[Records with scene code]
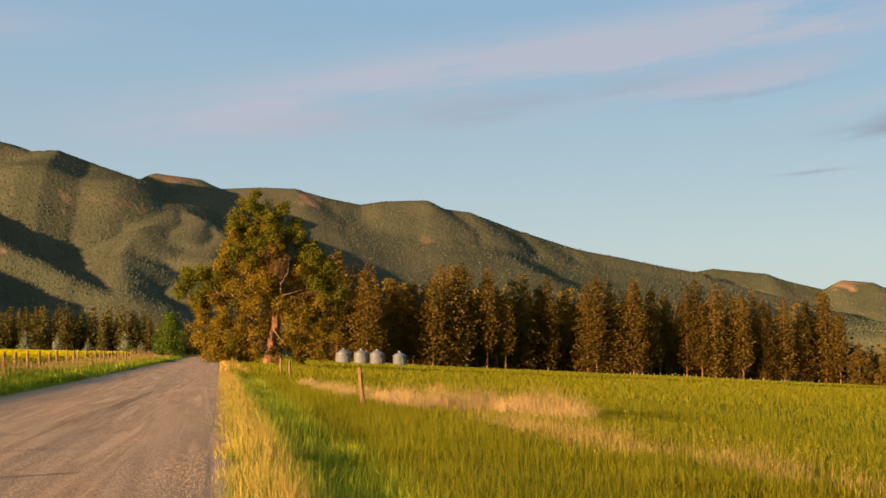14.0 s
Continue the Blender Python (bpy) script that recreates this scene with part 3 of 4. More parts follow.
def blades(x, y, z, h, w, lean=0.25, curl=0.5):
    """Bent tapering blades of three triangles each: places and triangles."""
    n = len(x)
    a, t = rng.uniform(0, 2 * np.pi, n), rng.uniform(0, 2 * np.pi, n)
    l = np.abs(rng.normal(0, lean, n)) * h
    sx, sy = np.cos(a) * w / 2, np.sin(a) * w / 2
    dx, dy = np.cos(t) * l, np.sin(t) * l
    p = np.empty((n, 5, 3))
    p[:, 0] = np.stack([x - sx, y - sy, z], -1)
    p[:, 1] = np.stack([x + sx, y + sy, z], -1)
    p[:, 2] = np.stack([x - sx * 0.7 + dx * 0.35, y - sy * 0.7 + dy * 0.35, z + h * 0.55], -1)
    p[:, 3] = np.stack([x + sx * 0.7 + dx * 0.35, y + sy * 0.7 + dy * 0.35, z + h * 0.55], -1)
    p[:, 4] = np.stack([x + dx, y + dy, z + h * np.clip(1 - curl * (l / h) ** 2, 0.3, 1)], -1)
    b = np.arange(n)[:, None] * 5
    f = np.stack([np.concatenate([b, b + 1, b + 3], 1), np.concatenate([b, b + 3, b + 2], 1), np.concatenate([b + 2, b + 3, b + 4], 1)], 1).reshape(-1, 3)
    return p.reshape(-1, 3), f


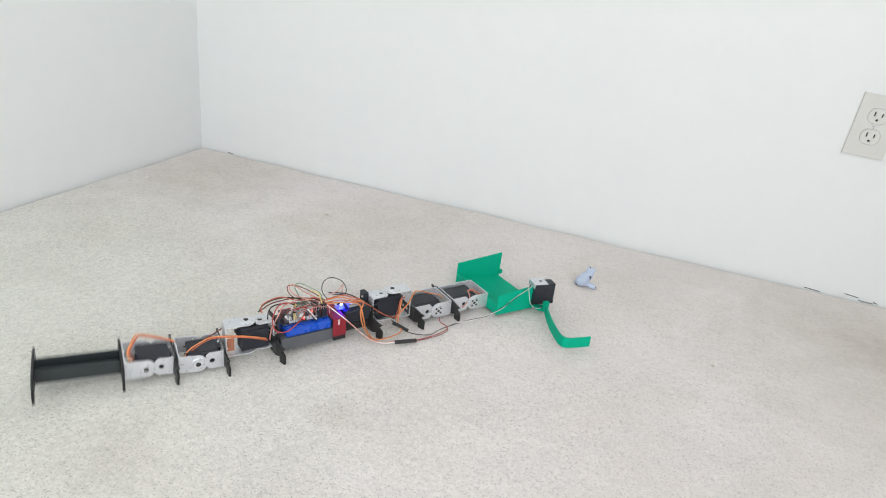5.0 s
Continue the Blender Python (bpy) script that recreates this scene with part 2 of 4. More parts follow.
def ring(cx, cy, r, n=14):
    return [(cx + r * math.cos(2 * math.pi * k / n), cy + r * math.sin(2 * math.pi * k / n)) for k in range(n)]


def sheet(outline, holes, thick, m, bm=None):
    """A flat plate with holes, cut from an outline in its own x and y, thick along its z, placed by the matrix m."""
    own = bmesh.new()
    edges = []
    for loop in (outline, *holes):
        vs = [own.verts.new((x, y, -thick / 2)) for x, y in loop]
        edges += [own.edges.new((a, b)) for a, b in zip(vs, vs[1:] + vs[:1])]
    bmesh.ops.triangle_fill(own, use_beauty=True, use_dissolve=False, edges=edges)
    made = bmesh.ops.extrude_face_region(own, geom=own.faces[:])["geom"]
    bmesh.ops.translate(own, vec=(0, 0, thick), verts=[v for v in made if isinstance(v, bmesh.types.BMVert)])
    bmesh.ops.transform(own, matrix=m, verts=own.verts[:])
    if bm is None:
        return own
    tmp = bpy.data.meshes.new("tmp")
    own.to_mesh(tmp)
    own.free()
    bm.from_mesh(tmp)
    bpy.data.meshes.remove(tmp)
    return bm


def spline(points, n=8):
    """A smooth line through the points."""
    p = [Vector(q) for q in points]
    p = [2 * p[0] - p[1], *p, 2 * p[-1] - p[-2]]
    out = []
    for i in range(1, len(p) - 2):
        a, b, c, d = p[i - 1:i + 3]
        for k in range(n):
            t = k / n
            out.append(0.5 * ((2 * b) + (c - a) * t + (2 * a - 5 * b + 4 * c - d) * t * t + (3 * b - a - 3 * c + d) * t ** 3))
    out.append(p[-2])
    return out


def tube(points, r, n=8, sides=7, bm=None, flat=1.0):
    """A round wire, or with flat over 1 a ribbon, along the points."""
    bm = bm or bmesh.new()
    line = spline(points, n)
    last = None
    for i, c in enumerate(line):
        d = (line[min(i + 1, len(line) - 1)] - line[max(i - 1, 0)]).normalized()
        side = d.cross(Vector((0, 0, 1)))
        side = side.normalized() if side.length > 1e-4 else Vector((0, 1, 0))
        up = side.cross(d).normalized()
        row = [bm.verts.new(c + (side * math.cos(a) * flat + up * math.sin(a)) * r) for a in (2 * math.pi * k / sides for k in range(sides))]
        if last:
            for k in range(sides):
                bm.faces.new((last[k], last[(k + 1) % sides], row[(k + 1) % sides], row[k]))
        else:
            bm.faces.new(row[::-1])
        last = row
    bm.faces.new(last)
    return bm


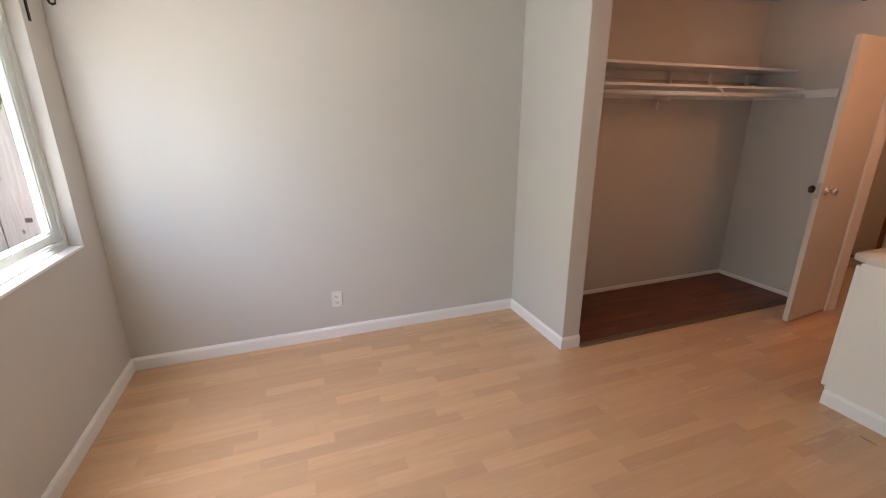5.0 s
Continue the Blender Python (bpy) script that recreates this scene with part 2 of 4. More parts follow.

Set task » The records above need to be given again exactly. Omit the pictures.

Response to this exercise »
14.0 s
Continue the Blender Python (bpy) script that recreates this scene with part 3 of 4. More parts follow.
def blades(x, y, z, h, w, lean=0.25, curl=0.5):
    """Bent tapering blades of three triangles each: places and triangles."""
    n = len(x)
    a, t = rng.uniform(0, 2 * np.pi, n), rng.uniform(0, 2 * np.pi, n)
    l = np.abs(rng.normal(0, lean, n)) * h
    sx, sy = np.cos(a) * w / 2, np.sin(a) * w / 2
    dx, dy = np.cos(t) * l, np.sin(t) * l
    p = np.empty((n, 5, 3))
    p[:, 0] = np.stack([x - sx, y - sy, z], -1)
    p[:, 1] = np.stack([x + sx, y + sy, z], -1)
    p[:, 2] = np.stack([x - sx * 0.7 + dx * 0.35, y - sy * 0.7 + dy * 0.35, z + h * 0.55], -1)
    p[:, 3] = np.stack([x + sx * 0.7 + dx * 0.35, y + sy * 0.7 + dy * 0.35, z + h * 0.55], -1)
    p[:, 4] = np.stack([x + dx, y + dy, z + h * np.clip(1 - curl * (l / h) ** 2, 0.3, 1)], -1)
    b = np.arange(n)[:, None] * 5
    f = np.stack([np.concatenate([b, b + 1, b + 3], 1), np.concatenate([b, b + 3, b + 2], 1), np.concatenate([b + 2, b + 3, b + 4], 1)], 1).reshape(-1, 3)
    return p.reshape(-1, 3), f


5.0 s
Continue the Blender Python (bpy) script that recreates this scene with part 2 of 4. More parts follow.
def ring(cx, cy, r, n=14):
    return [(cx + r * math.cos(2 * math.pi * k / n), cy + r * math.sin(2 * math.pi * k / n)) for k in range(n)]


def sheet(outline, holes, thick, m, bm=None):
    """A flat plate with holes, cut from an outline in its own x and y, thick along its z, placed by the matrix m."""
    own = bmesh.new()
    edges = []
    for loop in (outline, *holes):
        vs = [own.verts.new((x, y, -thick / 2)) for x, y in loop]
        edges += [own.edges.new((a, b)) for a, b in zip(vs, vs[1:] + vs[:1])]
    bmesh.ops.triangle_fill(own, use_beauty=True, use_dissolve=False, edges=edges)
    made = bmesh.ops.extrude_face_region(own, geom=own.faces[:])["geom"]
    bmesh.ops.translate(own, vec=(0, 0, thick), verts=[v for v in made if isinstance(v, bmesh.types.BMVert)])
    bmesh.ops.transform(own, matrix=m, verts=own.verts[:])
    if bm is None:
        return own
    tmp = bpy.data.meshes.new("tmp")
    own.to_mesh(tmp)
    own.free()
    bm.from_mesh(tmp)
    bpy.data.meshes.remove(tmp)
    return bm


def spline(points, n=8):
    """A smooth line through the points."""
    p = [Vector(q) for q in points]
    p = [2 * p[0] - p[1], *p, 2 * p[-1] - p[-2]]
    out = []
    for i in range(1, len(p) - 2):
        a, b, c, d = p[i - 1:i + 3]
        for k in range(n):
            t = k / n
            out.append(0.5 * ((2 * b) + (c - a) * t + (2 * a - 5 * b + 4 * c - d) * t * t + (3 * b - a - 3 * c + d) * t ** 3))
    out.append(p[-2])
    return out


def tube(points, r, n=8, sides=7, bm=None, flat=1.0):
    """A round wire, or with flat over 1 a ribbon, along the points."""
    bm = bm or bmesh.new()
    line = spline(points, n)
    last = None
    for i, c in enumerate(line):
        d = (line[min(i + 1, len(line) - 1)] - line[max(i - 1, 0)]).normalized()
        side = d.cross(Vector((0, 0, 1)))
        side = side.normalized() if side.length > 1e-4 else Vector((0, 1, 0))
        up = side.cross(d).normalized()
        row = [bm.verts.new(c + (side * math.cos(a) * flat + up * math.sin(a)) * r) for a in (2 * math.pi * k / sides for k in range(sides))]
        if last:
            for k in range(sides):
                bm.faces.new((last[k], last[(k + 1) % sides], row[(k + 1) % sides], row[k]))
        else:
            bm.faces.new(row[::-1])
        last = row
    bm.faces.new(last)
    return bm


5.0 s
Continue the Blender Python (bpy) script that recreates this scene with part 2 of 4. More parts follow.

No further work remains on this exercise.